• _WHAT IS REQUIRED_:
Drop every picture, then transcribe the remaining data exactly.

___ DATA SHOWN ___

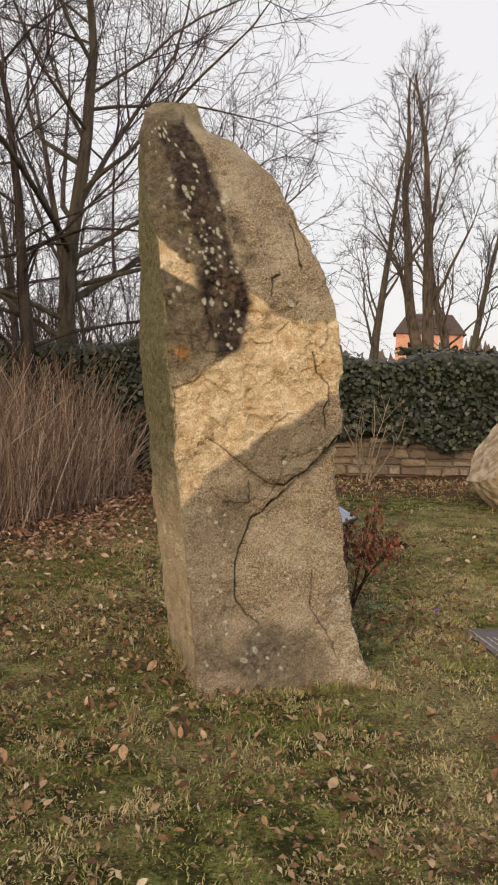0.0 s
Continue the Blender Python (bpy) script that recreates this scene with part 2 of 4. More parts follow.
M_BOULDER = simple("pale_boulder", (0.28, 0.21, 0.13), (0.55, 0.46, 0.35), 9, 0.9, bump=0.9, dist=0.03)
M_FENCE = simple("brown_fence_wood", (0.055, 0.034, 0.024), (0.10, 0.064, 0.046), 8, 0.85)
M_WHITEWALL = simple("white_render", (0.62, 0.60, 0.56), (0.74, 0.72, 0.68), 3, 0.9)
M_PINKWALL = simple("salmon_render", (0.62, 0.30, 0.21), (0.72, 0.38, 0.27), 3, 0.9)
M_OCHREWALL = simple("ochre_render", (0.42, 0.25, 0.13), (0.52, 0.33, 0.18), 3, 0.9)
M_ROOFRED = simple("red_roof_tiles", (0.16, 0.085, 0.068), (0.25, 0.13, 0.10), 5, 0.85)
M_ROOFDARK = simple("dark_roof_tiles", (0.075, 0.055, 0.048), (0.12, 0.09, 0.078), 5, 0.85)
M_PANE = simple("window_pane", (0.06, 0.07, 0.08), (0.10, 0.11, 0.12), 3, 0.12)
M_LAMPGLASS = simple("lamp_glass", (0.22, 0.22, 0.23), (0.34, 0.34, 0.35), 6, 0.25)
M_FRAME = simple("white_window_frame", (0.62, 0.62, 0.60), (0.7, 0.7, 0.68), 8, 0.6)
M_GREYSTONE = simple("grey_weathered_stone", (0.19, 0.175, 0.15), (0.40, 0.37, 0.32), 10, 0.9, bump=0.8, dist=0.02)
M_DARKSTONE = simple("dark_polished_stone", (0.02, 0.02, 0.022), (0.05, 0.05, 0.052), 10, 0.4)
M_FAR = simple("far_woods", (0.10, 0.075, 0.065), (0.17, 0.135, 0.12), 0.35, 1.0)
M_PURPLE = simple("crocus_petals", (0.24, 0.09, 0.48), (0.38, 0.17, 0.62), 40, 0.5)
M_YELLOW = simple("yellow_petals", (0.65, 0.48, 0.03), (0.78, 0.60, 0.06), 40, 0.5)


# ---- mesh helpers ----
def mesh_from(name, verts, faces, material, smooth=False):
    me = bpy.data.meshes.new(name)
    me.from_pydata([tuple(v) for v in verts], [], faces)
    me.materials.append(material)
    if smooth:
        me.polygons.foreach_set("use_smooth", [True] * len(me.polygons))
    me.update()
    return me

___

• _SOLUTION FOR THIS TASK_:
0.0 s
Continue the Blender Python (bpy) script that recreates this scene with part 2 of 4. More parts follow.
M_BOULDER = simple("pale_boulder", (0.28, 0.21, 0.13), (0.55, 0.46, 0.35), 9, 0.9, bump=0.9, dist=0.03)
M_FENCE = simple("brown_fence_wood", (0.055, 0.034, 0.024), (0.10, 0.064, 0.046), 8, 0.85)
M_WHITEWALL = simple("white_render", (0.62, 0.60, 0.56), (0.74, 0.72, 0.68), 3, 0.9)
M_PINKWALL = simple("salmon_render", (0.62, 0.30, 0.21), (0.72, 0.38, 0.27), 3, 0.9)
M_OCHREWALL = simple("ochre_render", (0.42, 0.25, 0.13), (0.52, 0.33, 0.18), 3, 0.9)
M_ROOFRED = simple("red_roof_tiles", (0.16, 0.085, 0.068), (0.25, 0.13, 0.10), 5, 0.85)
M_ROOFDARK = simple("dark_roof_tiles", (0.075, 0.055, 0.048), (0.12, 0.09, 0.078), 5, 0.85)
M_PANE = simple("window_pane", (0.06, 0.07, 0.08), (0.10, 0.11, 0.12), 3, 0.12)
M_LAMPGLASS = simple("lamp_glass", (0.22, 0.22, 0.23), (0.34, 0.34, 0.35), 6, 0.25)
M_FRAME = simple("white_window_frame", (0.62, 0.62, 0.60), (0.7, 0.7, 0.68), 8, 0.6)
M_GREYSTONE = simple("grey_weathered_stone", (0.19, 0.175, 0.15), (0.40, 0.37, 0.32), 10, 0.9, bump=0.8, dist=0.02)
M_DARKSTONE = simple("dark_polished_stone", (0.02, 0.02, 0.022), (0.05, 0.05, 0.052), 10, 0.4)
M_FAR = simple("far_woods", (0.10, 0.075, 0.065), (0.17, 0.135, 0.12), 0.35, 1.0)
M_PURPLE = simple("crocus_petals", (0.24, 0.09, 0.48), (0.38, 0.17, 0.62), 40, 0.5)
M_YELLOW = simple("yellow_petals", (0.65, 0.48, 0.03), (0.78, 0.60, 0.06), 40, 0.5)


# ---- mesh helpers ----
def mesh_from(name, verts, faces, material, smooth=False):
    me = bpy.data.meshes.new(name)
    me.from_pydata([tuple(v) for v in verts], [], faces)
    me.materials.append(material)
    if smooth:
        me.polygons.foreach_set("use_smooth", [True] * len(me.polygons))
    me.update()
    return me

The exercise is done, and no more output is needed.